Model-Driven Engineering of Intelligent Robot Architectures

Paper accompanying website

Evgeny Kusmenko, Svetlana Pavlitskaya Bernhard Rumpe, and Thomas Timmermanns

Contents for Supplementary Material according to Paper Outline:
1 Intro
3 Related Work
4 MontiAnna
5 AI Driven Robot Architectures

Video demonstration:
Detailed instructions on how to use EmbeddedMontiArc and MontiAnna to create a deep learning based robot software are given in here.

1 Intro

The EmbeddedMontiArc Studio is a web based IDE for EmbeddedMontiArc. It feature a sample project defining a neural network in MontiAnna. To get seeing the first results quickly, the network is trained on the cifar-10 data set which takes several minutes to train on a CPU or less than a minute on a GPU.
Please follow the instruction on the desktop to run the project or watch this video. You are invited to customize the network or retrain it using your own labeled images.

3 Related Work

The running example used in the paper to compare the deep learning frameworks is the so called ResNet152 deep network. It is a convolutional neural network able to learn to extract information from images, for instance to make a robot understand its environment. Residual networks such as the ResNet152 try to tackle the vanishing gradient problem in deep architectures by introducing so called residual blocks.
The implementations of the ResNet152 we used for our framework comparison are available here .
In addition to the actual code, each implementation contains its origin as well as some remarks. Note that there are always many ways to define a complex architecture such as the ResNet152. Hence, shorter or more elegant examples might exist. However, we may conclude that using most frameworks the ResNet152 needs several hundresds of lines of code. Caffe even needs over 6000 lines of codes.

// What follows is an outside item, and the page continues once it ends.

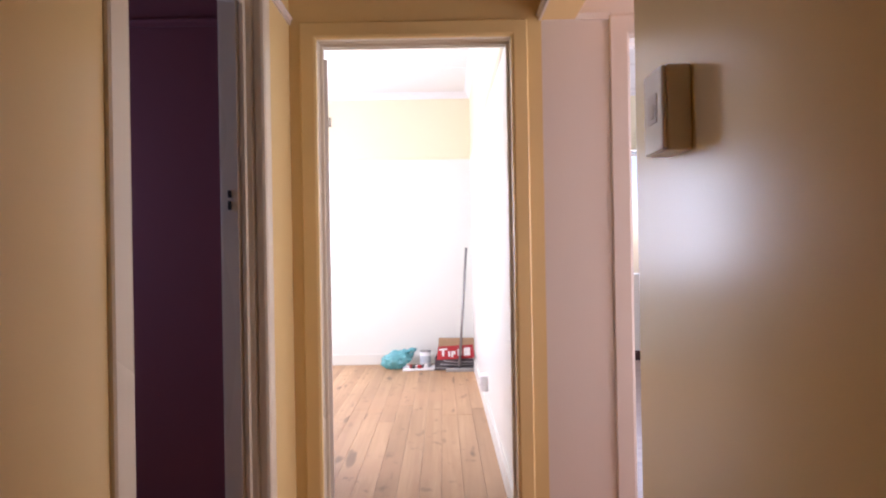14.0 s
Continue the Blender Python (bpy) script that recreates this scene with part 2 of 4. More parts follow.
def sheer(name, c, see_through=0.12, glow=0.5):
    """Net or thin cloth: lets light through, with a woven pattern of gaps."""
    m = bpy.data.materials.new(name)
    m.use_nodes = True
    t = m.node_tree
    out = t.nodes["Material Output"]
    t.nodes.remove(t.nodes["Principled BSDF"])
    d, tr, cl = t.nodes.new("ShaderNodeBsdfDiffuse"), t.nodes.new("ShaderNodeBsdfTranslucent"), t.nodes.new("ShaderNodeBsdfTransparent")
    co, nz = t.nodes.new("ShaderNodeTexCoord"), t.nodes.new("ShaderNodeTexNoise")
    nz.inputs["Scale"].default_value = 7
    t.links.new(co.outputs["Object"], nz.inputs["Vector"])
    mx = t.nodes.new("ShaderNodeMix")
    mx.data_type = "RGBA"
    mx.inputs[6].default_value, mx.inputs[7].default_value = (*tone(c, 0.75), 1), (*c, 1)
    t.links.new(nz.outputs["Fac"], mx.inputs[0])
    for n in (d, tr):
        t.links.new(mx.outputs[2], n.inputs["Color"])
    m1, m2 = t.nodes.new("ShaderNodeMixShader"), t.nodes.new("ShaderNodeMixShader")
    m1.inputs[0].default_value, m2.inputs[0].default_value = glow, see_through
    for a, b in ((d.outputs[0], m1.inputs[1]), (tr.outputs[0], m1.inputs[2]), (m1.outputs[0], m2.inputs[1]), (cl.outputs[0], m2.inputs[2]), (m2.outputs[0], out.inputs["Surface"])):
        t.links.new(a, b)
    return m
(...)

The MontiAnna description of ResNet152 contains only 33 lines of code! This is one order of magnitude less than the other languages need.

Further network examples, e.g. the AlexNet can be found in our test model repository.

4 MontiAnna

MontiAnna is the umbrella term for a set of frameworks containing two languages and several code generators. The modules are:
  • CNNArc: the language to define the architecture of a deep artificial neural network. As the framework was originally intended for CNNs, the name still contains the term. However, MontiAnna can handle any kind of deep layered networks.
  • CNNTrain: the training language to define the training hyperparameters, loss function, etc.
  • CNNArch2MXNet: The MontiAnna-to-MxNet compiler. MxNet is a widely used deep learning framework used in industry applications, e.g. by Amazon. Our compiler produces C++-code for deployment and Python code for training. Furthermore, we provide CMAKE files to facilitate the final compilation process of the generated MxNet code.

5 AI Driven Architectures

We embed MontiAnna into a component and connector (C&C) modeling language called EmbeddedMontiArc. EmbeddedMontiArc allows us to decompose software architectures hierarchically and to implement the components using MontiMath, a Matlab-inspired matrix-based language for math-heavy algorithms such as controllers (PID, MPC,...). Having composed EmbeddedMontiArc with MontiAnna we make it possible to use neural networks as an alternative to MontiMath based component implementaions.
The composed language governing the sub-languages is EmbeddedMontiArcDL.
The composed generator compiling the architecture model, the MontiMath behavior, as well as MontiAnna deep neural networls to C++ code as well as corresponding CMAKE files for building the executable is EMADL2CPP.

To demonstrate our methodology in action, we developed a self-driving vehicle software based on the direct perception principle.
Detailed instructions on how to use EmbeddedMontiArc and MontiAnna to create a deep learning based robot software are given in here.

The complete project is available here. The model sources can be found under src/main/dp. The main component is stored as plain text in the Mastercomponent.emadl file. Subcomponents can be found in the subdirectory subcomponents. In particular the deep learning component is stored in Dpnet.emadl and its training is specified in Dpnet.cnnt.
The system uses a deep neural network to extract a dozen of scalar affordance indicators from a front camera image. The affordance indicators are scalar quantities, e.g. the distance to the front car, the distance to the lane marking, etc.
The affordance indicators extracted by the neural network are then fed into Kalman filters and a controller written in MontiMath which in turn computes the actuator commands, i.e. steering, acceleration, and braking.
The graphical component and connector architecture of the autonomous vehicle is depicted below. The Deep Leaning component is highlighted in violet. Other components are either implemented in MontiMath or are a composition of subcomponents. Of course it is possible to have multiple deep learning components in an architecture:
The workflow of the system design with EmbeddedMontiArc + MontiAnna is depicted in the following diagram.


The generation workflow is depicted next:

Of course, EmbeddedMontiArc+MontiAnna can be used to design a variety of other robotics applications beside the autonomous driving domain.